The contentious taxing provision is being met with an aggressive sense of urgency due to its adverse inclusion in a “must-pass proposal”. Accounting for the bill’s gravity being one of president Biden's major economic campaign projects, the rush to enact it has substantial repercussions on the crypto industry within the US. Even though it initiates the sorely needed process of offering regulatory clarity, it will castigate America’s role in embracing innovation and welcoming the swarms of miners migrating from China after its latest crackdown.

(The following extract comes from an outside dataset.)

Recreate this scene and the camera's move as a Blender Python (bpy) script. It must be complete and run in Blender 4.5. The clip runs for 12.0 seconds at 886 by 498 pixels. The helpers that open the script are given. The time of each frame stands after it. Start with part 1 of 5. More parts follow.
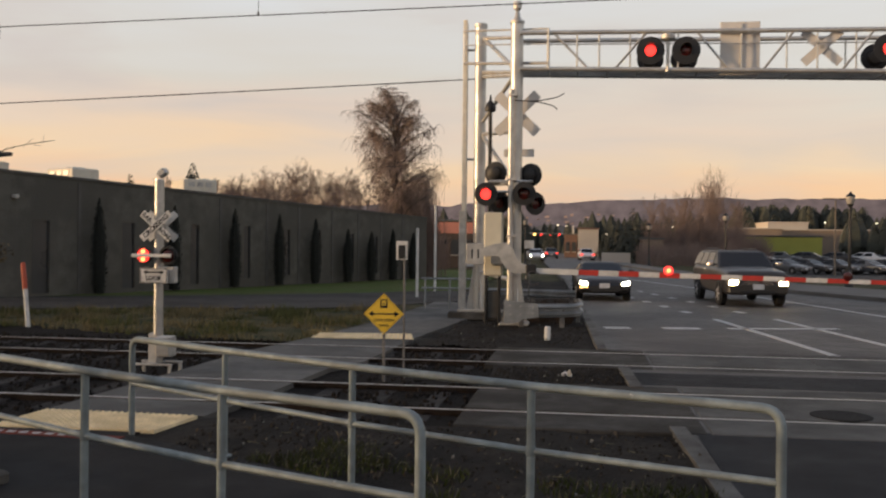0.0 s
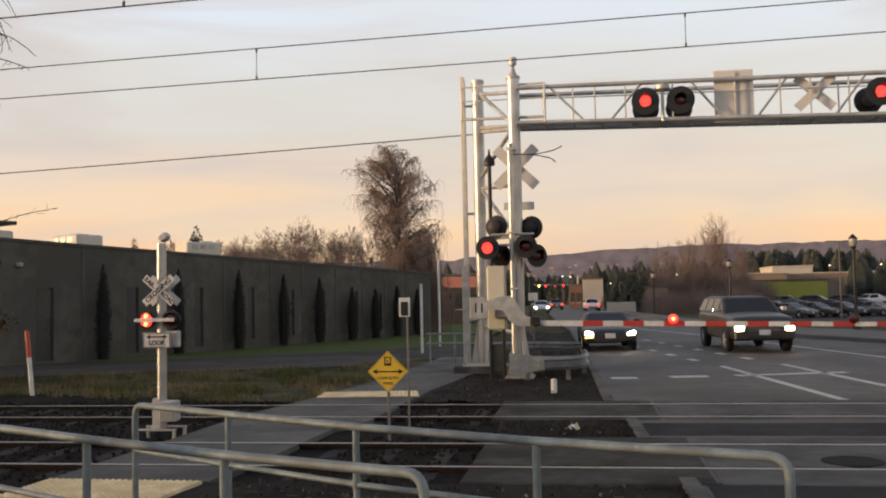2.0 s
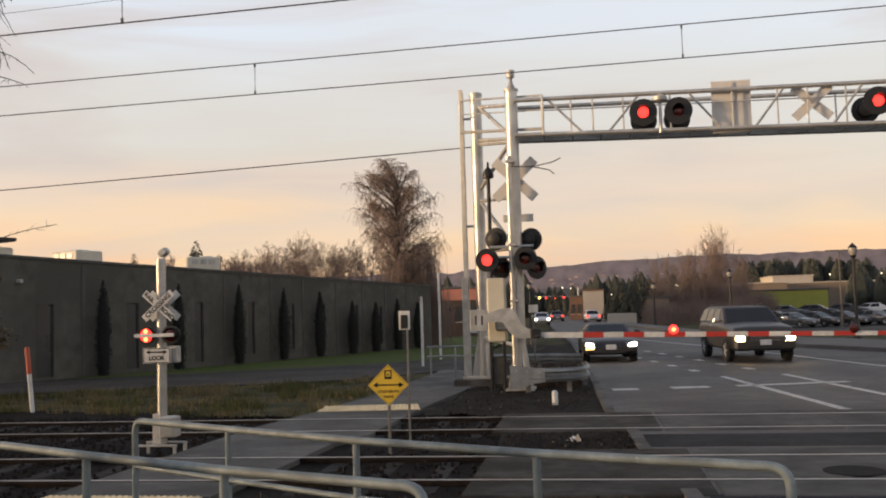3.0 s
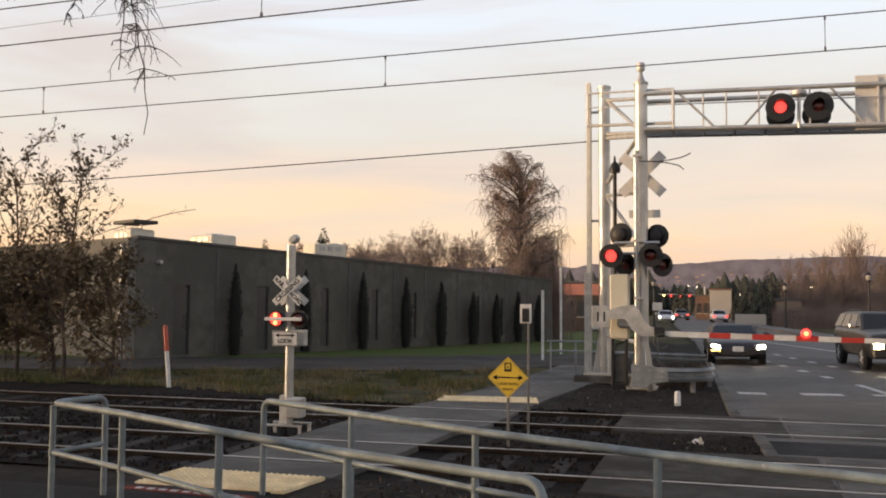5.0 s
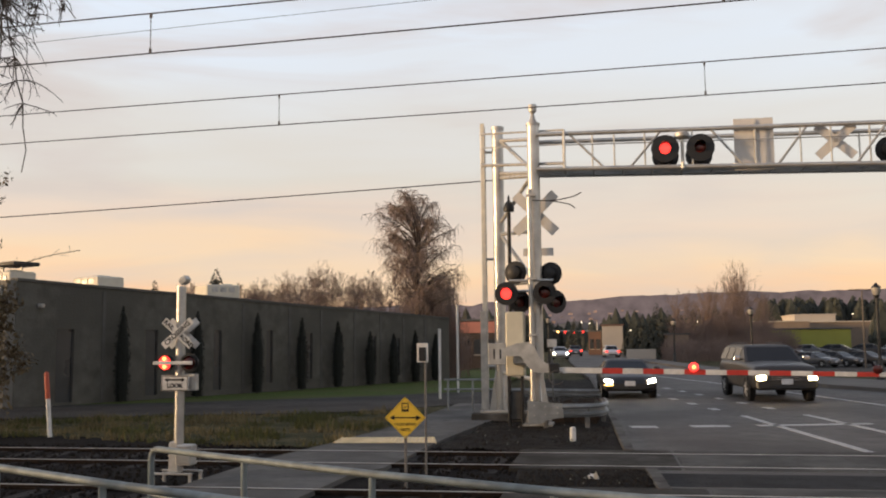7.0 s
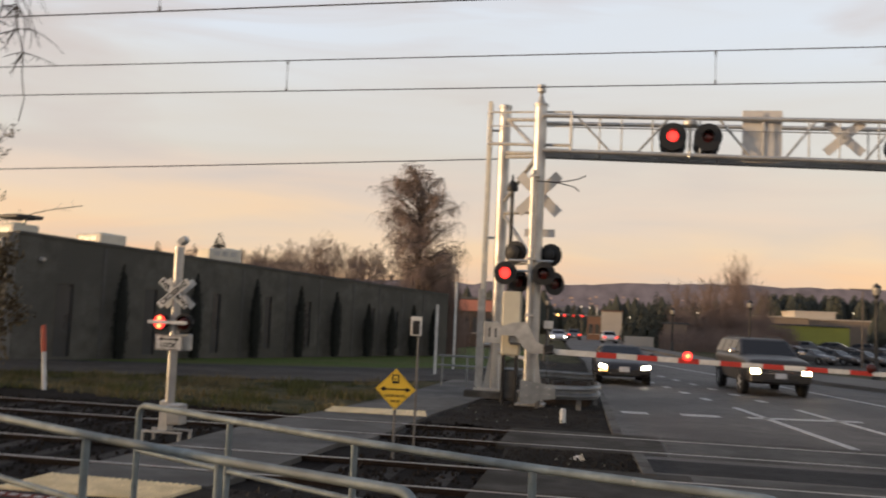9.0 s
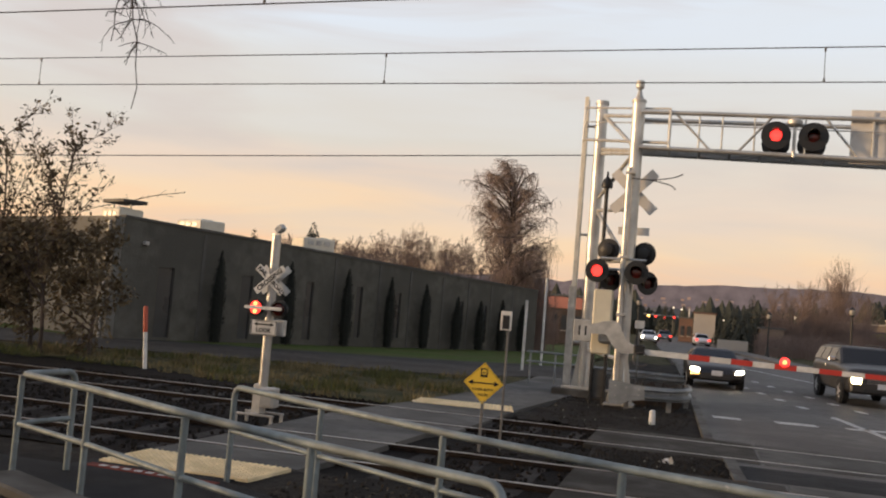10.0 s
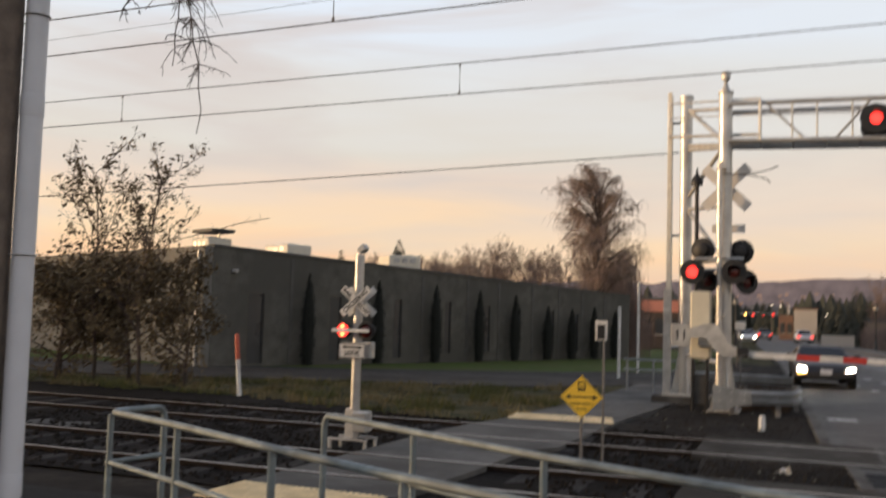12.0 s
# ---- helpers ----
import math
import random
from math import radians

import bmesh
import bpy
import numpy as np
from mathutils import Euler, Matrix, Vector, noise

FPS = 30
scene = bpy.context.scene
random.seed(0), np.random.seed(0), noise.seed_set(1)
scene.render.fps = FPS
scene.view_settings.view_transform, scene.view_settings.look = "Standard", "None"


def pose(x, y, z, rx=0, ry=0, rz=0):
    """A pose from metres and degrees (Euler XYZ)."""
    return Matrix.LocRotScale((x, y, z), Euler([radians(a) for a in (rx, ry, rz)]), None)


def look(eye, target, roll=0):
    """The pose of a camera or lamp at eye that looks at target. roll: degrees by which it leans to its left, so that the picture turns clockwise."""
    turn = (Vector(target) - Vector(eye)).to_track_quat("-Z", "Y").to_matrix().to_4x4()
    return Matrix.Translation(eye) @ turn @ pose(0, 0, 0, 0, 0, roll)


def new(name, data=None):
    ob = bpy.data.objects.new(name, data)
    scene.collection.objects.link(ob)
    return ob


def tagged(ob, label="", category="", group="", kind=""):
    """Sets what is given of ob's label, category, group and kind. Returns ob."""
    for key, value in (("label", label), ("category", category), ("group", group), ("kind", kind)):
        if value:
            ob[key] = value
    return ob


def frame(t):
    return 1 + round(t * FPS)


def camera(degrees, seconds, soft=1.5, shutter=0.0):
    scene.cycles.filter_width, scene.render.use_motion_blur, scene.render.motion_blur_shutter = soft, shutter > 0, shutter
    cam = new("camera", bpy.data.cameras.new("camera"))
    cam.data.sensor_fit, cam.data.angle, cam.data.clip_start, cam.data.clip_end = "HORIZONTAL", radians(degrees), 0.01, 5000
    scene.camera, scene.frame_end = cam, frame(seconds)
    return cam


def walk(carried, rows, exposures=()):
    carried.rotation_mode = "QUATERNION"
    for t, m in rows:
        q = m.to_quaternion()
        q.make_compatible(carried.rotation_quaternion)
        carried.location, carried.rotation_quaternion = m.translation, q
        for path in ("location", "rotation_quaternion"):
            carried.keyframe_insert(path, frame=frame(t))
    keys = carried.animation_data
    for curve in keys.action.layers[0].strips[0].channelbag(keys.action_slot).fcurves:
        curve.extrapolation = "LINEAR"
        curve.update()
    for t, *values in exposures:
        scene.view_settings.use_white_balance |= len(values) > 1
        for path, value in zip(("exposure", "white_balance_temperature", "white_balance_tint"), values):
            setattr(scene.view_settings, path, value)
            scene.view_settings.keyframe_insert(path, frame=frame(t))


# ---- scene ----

For the record, the total revenue of miners around the world accounts for $35M, as of writing. As Chinese miners represented north of 44% of the total market share — the Great Migration could bring a whopping $15M in revenue to the US. This is a drop in the ocean as the US government collected $3.42 trillion in revenue in 2020 but at 21Shares, we believe the upside of embracing crypto is significant beyond Bitcoin, such as Ethereum and its ecosystem trying to renovate the architecture of the Internet.
Failing to protect the exodus of miners and startups relocated to the US will leave an everlasting impact on the industry and surrender the country’s efforts in taming the technology for the nation’s interest. The devastation will also stretch to impair key players in the space such as POS validators, software developers, Lightning node operators as they’re all broadly involved in triggering transactions within crypto systems.
Disclaimer
The information provided does not constitute a prospectus or other offering material and does not contain or constitute an offer to sell or a solicitation of any offer to buy securities in any jurisdiction. Some of the information published herein may contain forward-looking statements. Readers are cautioned that any such forward-looking statements are not guarantees of future performance and involve risks and uncertainties and that actual results may differ materially from those in the forward-looking statements as a result of various factors. The information contained herein may not be considered as economic, legal, tax or other advice and users are cautioned to base investment decisions or other decisions solely on the content hereof.